> _MATERIAL PROVIDED_
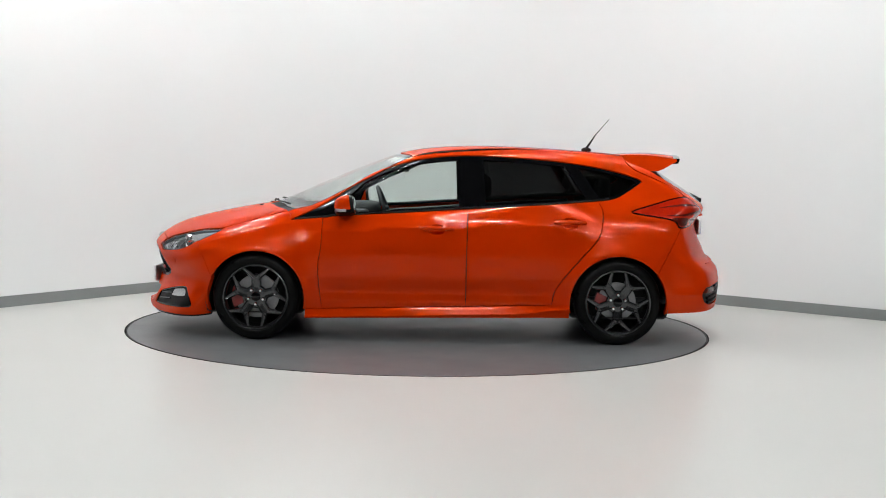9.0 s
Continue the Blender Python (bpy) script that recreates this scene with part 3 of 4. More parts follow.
def build_flank(car, s):
    # front wing
    a = arch(AXLE, 24, 194, 34)
    seam_top = smooth_line([(1.648, 0.462), (1.69, 0.56), (1.73, 0.645), (1.755, 0.712)], 5)
    lamp_s = over(LAMP_LOW[LAMP_LOW[:, 0] > 55.7], "F", "S")[::-1]
    bon_s = over(BONNET_SIDE, "T", "S")
    line = np.vstack([seam_top[::-1], a[1:], [(0.960, 0.232)], DOOR_FRONT[::-1], cut(DLO_LOW, 0.848, 1.077)[1:], [(1.085, 0.925)], bon_s[::-1][0:], lamp_s[::-1][1:]])
    panel("front_wing", "S", seam(line, "S", 0.0014), PAINT, car, "orange-red front wing", side=s)
    # side frame: windscreen pillar, roof rail and rear quarter
    top = np.vstack([over(SCREEN_SIDE, "T", "S"), over(ROOF_SIDE, "T", "S")[1:]])
    lamp_q = over(TAIL_OUT[(TAIL_OUT[:, 0] > 53.5)], "R", "S")[::-1]
    a = arch(-AXLE, 142, -14, 34)
    line = np.vstack([[bon_s[-1] + (-0.004, 0)], top, HATCH_SIDE[1:], lamp_q, smooth_line([(-1.775, 0.855), (-1.71, 0.74), (-1.65, 0.62), (-1.612, 0.545)], 5), a, [(-0.950, 0.255)],
                      DOOR_REAR[::-1], DLO_LOW[-4:], DLO_BACK[1:], DLO_TOP[1:], [(1.085, 0.922)]])
    line = line[np.r_[True, np.linalg.norm(np.diff(line, axis=0), axis=1) > 0.004]]
    quarter = panel("side_frame", "S", seam(line, "S"), PAINT, car, "orange-red windscreen pillar, roof rail and rear quarter", side=s)
    if s < 0:
        panel("fuel_flap", "S", [(-1.60, 0.90), (-1.45, 0.895), (-1.435, 0.79), (-1.46, 0.765), (-1.60, 0.765)], PAINT, quarter, "", out=0.003, deep=0.006, side=s)
    # doors
    line = np.vstack([DOOR_FRONT, DOOR_MID[::-1], cut(DLO_LOW, -0.216, 0.848)[1:-1]])
    bowls = []
    for cx, z in ((0.010, 0.829), (-0.957, 0.890)):
        bowls.append(np.array([(cx + 0.062 * math.cos(a_), z + 0.039 * math.sin(a_)) for a_ in np.linspace(0, 2 * math.pi, 28, endpoint=False)]))
    front = panel("front_door", "S", seam(line, "S"), PAINT, car, "orange-red front door", holes=bowls[:1], side=s, deep=0.012)
    line = np.vstack([DOOR_MID, DOOR_REAR[::-1], cut(DLO_LOW, -1.165, -0.216)[1:-1]])
    rear = panel("rear_door", "S", seam(line, "S"), PAINT, car, "orange-red rear door", holes=bowls[1:], side=s, deep=0.012)
    for door, bowl, (x0, x1, z) in ((front, bowls[0], (-0.113, 0.125, 0.835)), (rear, bowls[1], (-1.074, -0.847, 0.897))):
        cx = (x0 + x1) / 2
        mid = bowl.mean(0)
        panel("handle_recess", "S", bowl, PAINT, door, "", deep=0.002, side=s, gap=0.008,
              dish=lambda q, mid=mid: 0.040 * np.clip(1 - ((q[:, 0] - mid[0]) / 0.062) ** 2 - ((q[:, 1] - mid[1]) / 0.039) ** 2, 0, 1) ** 0.6)
        p = lift("S", [(x0, z), (x1, z), (cx, z)])
        bm = bmesh.new()
        path = [(x0 + (x1 - x0) * u, p[0][1] + (p[1][1] - p[0][1]) * u + 0.004 + 0.026 * math.sin(math.pi * min(max((u - 0.02) / 0.96, 0), 1)) ** 0.6, z + 0.004 * math.sin(math.pi * u)) for u in np.linspace(0, 1, 13)]
        tube(bm, path, [0.010] + [0.0155] * 11 + [0.010], 10)
        for v in bm.verts:
            v.co.z = z + (v.co.z - z) * 1.05
            if s < 0:
                v.co.y = -v.co.y
        part("door_handle", bm, PAINT, door, "body-coloured grab handle", 60)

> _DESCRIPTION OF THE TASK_
Reproduce the data verbatim. Do not carry any picture into the copy.

> _OUTPUT BELOW_
9.0 s
Continue the Blender Python (bpy) script that recreates this scene with part 3 of 4. More parts follow.
def build_flank(car, s):
    # front wing
    a = arch(AXLE, 24, 194, 34)
    seam_top = smooth_line([(1.648, 0.462), (1.69, 0.56), (1.73, 0.645), (1.755, 0.712)], 5)
    lamp_s = over(LAMP_LOW[LAMP_LOW[:, 0] > 55.7], "F", "S")[::-1]
    bon_s = over(BONNET_SIDE, "T", "S")
    line = np.vstack([seam_top[::-1], a[1:], [(0.960, 0.232)], DOOR_FRONT[::-1], cut(DLO_LOW, 0.848, 1.077)[1:], [(1.085, 0.925)], bon_s[::-1][0:], lamp_s[::-1][1:]])
    panel("front_wing", "S", seam(line, "S", 0.0014), PAINT, car, "orange-red front wing", side=s)
    # side frame: windscreen pillar, roof rail and rear quarter
    top = np.vstack([over(SCREEN_SIDE, "T", "S"), over(ROOF_SIDE, "T", "S")[1:]])
    lamp_q = over(TAIL_OUT[(TAIL_OUT[:, 0] > 53.5)], "R", "S")[::-1]
    a = arch(-AXLE, 142, -14, 34)
    line = np.vstack([[bon_s[-1] + (-0.004, 0)], top, HATCH_SIDE[1:], lamp_q, smooth_line([(-1.775, 0.855), (-1.71, 0.74), (-1.65, 0.62), (-1.612, 0.545)], 5), a, [(-0.950, 0.255)],
                      DOOR_REAR[::-1], DLO_LOW[-4:], DLO_BACK[1:], DLO_TOP[1:], [(1.085, 0.922)]])
    line = line[np.r_[True, np.linalg.norm(np.diff(line, axis=0), axis=1) > 0.004]]
    quarter = panel("side_frame", "S", seam(line, "S"), PAINT, car, "orange-red windscreen pillar, roof rail and rear quarter", side=s)
    if s < 0:
        panel("fuel_flap", "S", [(-1.60, 0.90), (-1.45, 0.895), (-1.435, 0.79), (-1.46, 0.765), (-1.60, 0.765)], PAINT, quarter, "", out=0.003, deep=0.006, side=s)
    # doors
    line = np.vstack([DOOR_FRONT, DOOR_MID[::-1], cut(DLO_LOW, -0.216, 0.848)[1:-1]])
    bowls = []
    for cx, z in ((0.010, 0.829), (-0.957, 0.890)):
        bowls.append(np.array([(cx + 0.062 * math.cos(a_), z + 0.039 * math.sin(a_)) for a_ in np.linspace(0, 2 * math.pi, 28, endpoint=False)]))
    front = panel("front_door", "S", seam(line, "S"), PAINT, car, "orange-red front door", holes=bowls[:1], side=s, deep=0.012)
    line = np.vstack([DOOR_MID, DOOR_REAR[::-1], cut(DLO_LOW, -1.165, -0.216)[1:-1]])
    rear = panel("rear_door", "S", seam(line, "S"), PAINT, car, "orange-red rear door", holes=bowls[1:], side=s, deep=0.012)
    for door, bowl, (x0, x1, z) in ((front, bowls[0], (-0.113, 0.125, 0.835)), (rear, bowls[1], (-1.074, -0.847, 0.897))):
        cx = (x0 + x1) / 2
        mid = bowl.mean(0)
        panel("handle_recess", "S", bowl, PAINT, door, "", deep=0.002, side=s, gap=0.008,
              dish=lambda q, mid=mid: 0.040 * np.clip(1 - ((q[:, 0] - mid[0]) / 0.062) ** 2 - ((q[:, 1] - mid[1]) / 0.039) ** 2, 0, 1) ** 0.6)
        p = lift("S", [(x0, z), (x1, z), (cx, z)])
        bm = bmesh.new()
        path = [(x0 + (x1 - x0) * u, p[0][1] + (p[1][1] - p[0][1]) * u + 0.004 + 0.026 * math.sin(math.pi * min(max((u - 0.02) / 0.96, 0), 1)) ** 0.6, z + 0.004 * math.sin(math.pi * u)) for u in np.linspace(0, 1, 13)]
        tube(bm, path, [0.010] + [0.0155] * 11 + [0.010], 10)
        for v in bm.verts:
            v.co.z = z + (v.co.z - z) * 1.05
            if s < 0:
                v.co.y = -v.co.y
        part("door_handle", bm, PAINT, door, "body-coloured grab handle", 60)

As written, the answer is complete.